Network glitches and corrupted VMs
I had a bit of a interesting Friday. I was so glad it was finally the weekend. Saturday we did a bunch of errands, including go visit our servers. See, we’ve been upgrading infrastructure to implement a second type of backup system. Saturday we were doing the last set of upgrades so we could install over the weekend.
Yes, we do all our own networking and racking.
Saturday evening Steve is installing the new backup software. This is awesome backup software. It backs up the entire virtual machine. If we lose a virtual machine, we can just reload the entire thing and it will be back again.
Except while installing the software, there is a weird network glitch. Said network glitch caused the system to crash. The system crashes hard. The system crash corrupts some of the data on disk. The data on disk is our virtual machine files. Files are in read only mode and won’t fsck automatically.
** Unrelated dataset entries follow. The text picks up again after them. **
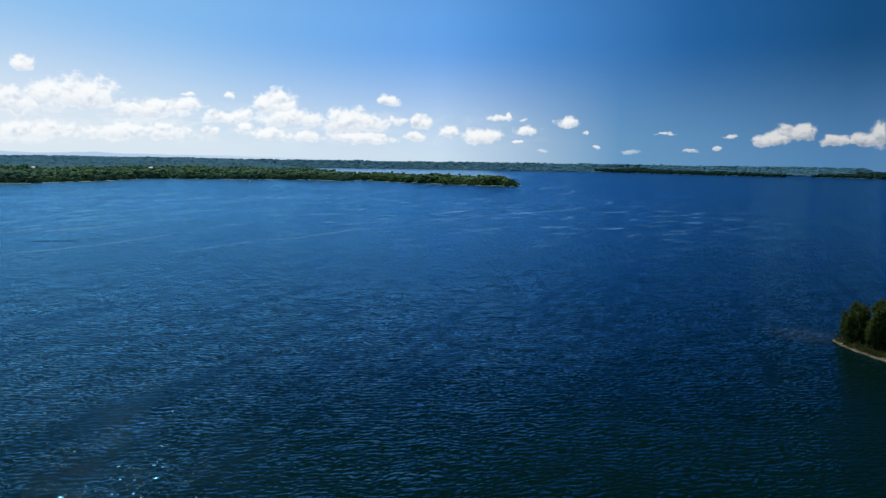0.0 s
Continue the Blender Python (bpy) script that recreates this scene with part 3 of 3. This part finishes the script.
# the woods behind, seen as a canopy
mx, my = scatter(1400, 3300, lambda r: 16 + (r - 1400) * 0.005, -8, 131, 2)
md = shore(mx, my)
ok = (md > 60) & (md < 900) & (meadow(mx, my) < 0.5) & (wobble(mx, my, 420, 13) < 1.1)
mx, my, md = mx[ok], my[ok], md[ok]
mz = land_height(mx, my, md)
mh = np.clip(15 + 4.5 * wobble(mx, my, 190, 14) + rng.uniform(-3, 3, len(mx)), 7, 24)
mh *= np.where((mx * 0.992 + my * 0.126 > 10) & (my > 1500), 0.9, 1.0)
mw = rng.uniform(14, 34, len(mx))
sparse = inside(mx, my, MEADOW_POINT) > 0                        # on the open point the trees are low and scattered
mh, mw = np.where(sparse, 0.5 * mh, mh), np.where(sparse, 0.7 * mw, mw)
keep = ~sparse | (wobble(mx, my, 110, 19) > 0.1)
mx, my, md, mz, mh, mw = (v[keep] for v in (mx, my, md, mz, mh, mw))
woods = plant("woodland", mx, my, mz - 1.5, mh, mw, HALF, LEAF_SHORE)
tagged(woods, "broadleaved green woodland canopy behind the lake shore", "woods", kind="stuff")

fx, fy = scatter(2300, 4900, lambda r: 17 + (r - 2300) * 0.004, -42, 138, 5)
fd = shore(fx, fy)
ok = (fd > 12) & ((fd > 850) | (np.hypot(fx - HUB[0], fy - HUB[1]) > 3250) | (fx > 300)) & (wobble(fx, fy, 520, 15) < 1.6)
town_a, town_r = np.degrees(np.arctan2(-(fx - HUB[0]), fy - HUB[1])), np.hypot(fx - HUB[0], fy - HUB[1])
ok &= ~((town_a > 53.5) & (town_a < 61.5) & (town_r > 3900) & (town_r < 4110))
fx, fy, fd = fx[ok], fy[ok], fd[ok]
fz = land_height(fx, fy, fd)
fh = np.clip(4.6 + 1.3 * wobble(fx, fy, 240, 16) + rng.uniform(-1.0, 1.0, len(fx)), 2.5, 8)
fw = rng.uniform(24, 44, len(fx))
east = np.maximum(inside(fx, fy, EAST_POINT), inside(fx, fy, EAST_SHORE)) > 0
ex, ey = scatter(3250, 4880, lambda r: 15, -46, -8, 6)
ed_ = shore(ex, ey)
ok = (np.maximum(inside(ex, ey, EAST_POINT), inside(ex, ey, EAST_SHORE)) > 0) & (ed_ > 4)
ex, ey, ed_ = ex[ok], ey[ok], ed_[ok]
eh = np.clip(15 + 2.0 * wobble(ex, ey, 150, 17) + rng.uniform(-2, 2, len(ex)), 10, 20)
east_woods = plant("east_woodland", ex, ey, land_height(ex, ey, ed_) - 2.0, eh, rng.uniform(17, 27, len(ex)), HALF, LEAF_EAST)
tagged(east_woods, "dark wooded point on the far side of the lake", "woods", kind="stuff")
fx, fy, fz, fh, fw = (v[~east] for v in (fx, fy, fz, fh, fw))
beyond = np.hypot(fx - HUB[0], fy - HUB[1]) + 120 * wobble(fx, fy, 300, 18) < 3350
far_woods = plant("far_woodland", *(v[~beyond] for v in (fx, fy, fz - 0.2, fh, fw)), LOW, LEAF_FAR_HAZED)
tagged(far_woods, "distant woods reaching to the horizon, blue haze painted into their colour", "woods", kind="stuff")
inland_woods = plant("inland_woodland", *(v[beyond] for v in (fx, fy, fz - 0.2, fh * 1.3, fw)), LOW, LEAF_MID_HAZED)
tagged(inland_woods, "green woods well inland of the lake shore, bluish with painted haze", "woods", kind="stuff")

# single trees at the water's edge stand out from the belt; the rest of it is one mass
tx, ty, tz, th, tw = shore_trees
lone = np.zeros(len(tx), bool)
edge_of = shore(tx, ty)
pick = np.where((edge_of < 20) & (tx < -400) & (ty > 250))[0]
lone[pick[np.linspace(0, len(pick) - 1, 220).astype(int)]] = True
scrub = low_point & (ty > 1500)
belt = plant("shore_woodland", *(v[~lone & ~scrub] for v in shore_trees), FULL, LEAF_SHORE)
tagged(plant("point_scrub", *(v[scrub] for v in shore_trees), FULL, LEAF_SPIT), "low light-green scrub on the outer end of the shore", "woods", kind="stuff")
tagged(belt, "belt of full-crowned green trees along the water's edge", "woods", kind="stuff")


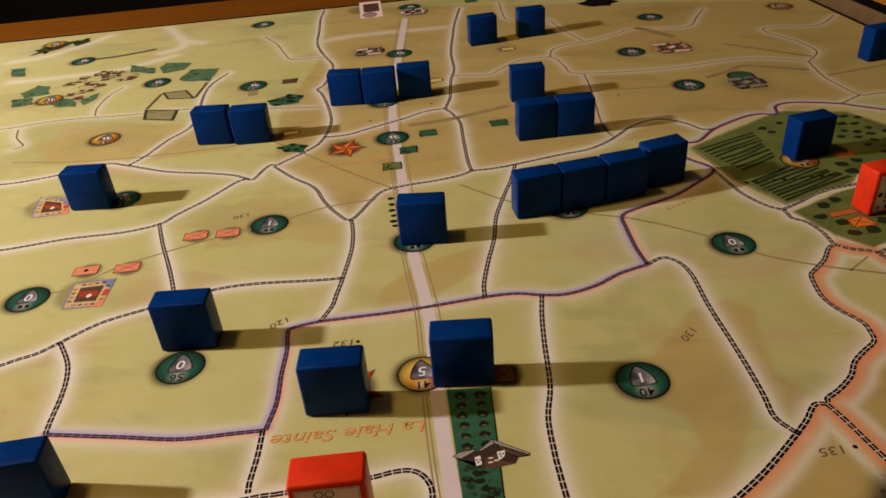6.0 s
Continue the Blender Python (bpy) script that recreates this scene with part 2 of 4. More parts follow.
OCHRE_INK = plain("ochre_ink", (0.62, 0.30, 0.07), 0.5, 0.18, 200.0)
GREY_INK = plain("grey_green_ink", (0.17, 0.19, 0.17), 0.5, 0.2, 200.0)
TEAL_INK = plain("teal_ink", (0.16, 0.33, 0.37), 0.5, 0.25, 200.0)
SCARLET_INK = plain("scarlet_ink", (0.66, 0.07, 0.035), 0.5, 0.1, 200.0)
BAND_INK = plain("box_side_ink", (0.17, 0.105, 0.05), 0.5, 0.35, 60.0)
BOX_BLACK = plain("black_board", (0.006, 0.005, 0.005), 0.6, 0.3, 60.0)
BOX_YELLOW = plain("yellow_card", (0.80, 0.36, 0.035), 0.45, 0.2, 30.0)


# ---- mesh helpers ----
def part(name, bm, material, parent=None, label=""):
    me = bpy.data.meshes.new(name)
    bm.to_mesh(me)
    bm.free()
    me.materials.append(material)
    ob = new(name, me)
    ob.parent = parent
    if label:
        tagged(ob, label)
    return ob


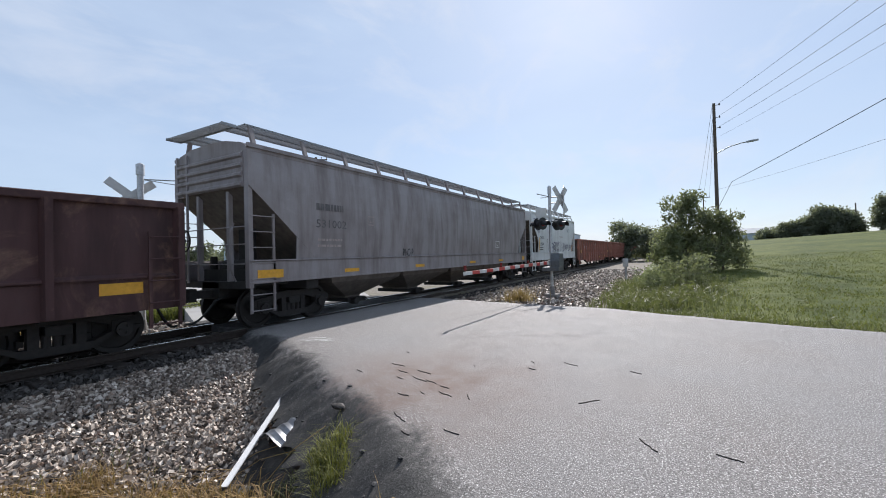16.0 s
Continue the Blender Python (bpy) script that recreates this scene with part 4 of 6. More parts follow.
SLABS = [[(-2.62, 1.66), (-2.35, 2.62), (-2.05, 2.78), (-1.62, 2.52), (-1.40, 2.56), (-1.34, 2.10), (-1.22, 1.66)],
         [(-1.08, 1.66), (-1.20, 2.55), (-0.86, 2.62), (-0.56, 2.60), (-0.36, 2.22), (-0.42, 1.66)],
         [(-0.34, 1.66), (-0.62, 1.98), (-0.60, 2.24), (-0.24, 2.38), (-0.02, 2.56), (-0.34, 2.55), (-0.20, 2.76), (0.62, 2.72), (0.98, 2.66), (1.04, 2.36), (1.0, 1.66)],
         [(1.08, 1.66), (1.06, 2.62), (1.22, 2.74), (1.78, 2.52), (1.52, 2.44), (1.78, 2.30), (2.04, 2.40), (2.20, 2.66), (3.02, 2.34), (2.86, 2.16), (2.60, 2.10), (3.42, 1.66)],
         [(-2.95, 1.56), (-1.80, 1.56), (-2.05, 1.26), (-2.60, 1.22)], [(-1.55, 1.56), (-0.95, 1.56), (-1.25, 1.18)],
         [(-0.62, 1.56), (0.45, 1.56), (0.38, 1.26), (0.02, 1.20)], [(0.85, 1.56), (2.10, 1.56), (1.80, 1.30), (1.25, 1.24)], [(2.60, 1.56), (3.46, 1.56), (3.05, 1.34)]]
sprayed(c, SLABS, M_HAZEGRAF, 1.10, 0.044)
sprayed(c, SLABS, M_DARKGRAF, 0.95, 0.052)
rg = random.Random(12)
drips = [[(y, 1.62), (y, 1.66 + rg.uniform(0.15, 0.55))] for y in [-2.5 + 0.085 * k + rg.uniform(-0.03, 0.03) for k in range(66)]]
tag(c, drips, 0.022, S, M_BLACKPAINT, 0.060, "graffiti_drips")["kind"] = "stuff"
tag(c, [arc(-0.1, 2.3, 0.25, 0.10, 20, 150), arc(0.75, 2.25, 0.12, 0.2, 60, 200), arc(1.7, 2.1, 0.35, 0.3, 30, 120), [(-0.3, 2.02), (0.6, 2.0)], arc(-1.9, 2.2, 0.16, 0.28, 90, 270), arc(-0.8, 2.25, 0.12, 0.22, 0, 360)], 0.05, S, M_GREYPAINT, 0.064, "graffiti_lines")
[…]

We lose most of our production virtual machines. We’re off the air.
Possibly this was tragic, not ironic. I dunno, it’s been a long weekend.
We lost a bunch of production virtual machines to the disc corruption. We haven’t lost any data, but it’s taking some time to rebuild the machines and pull data from the other backup system and get it installed.
That means some of our websites and services, like tools.wordtothewise.com are down. It may mean you saw some bounces if you sent us mail over the weekend. Mail is back and we are communicating with the outside world again.
Steve’s working through our other services as fast as possible to get them back up and running.
(If massive server issues weren’t enough, one of the cats got a UTI so we’re having to pill her twice a day. Then last night managed to puke so hard she passed out briefly. Poor thing. She’s doing better this morning.)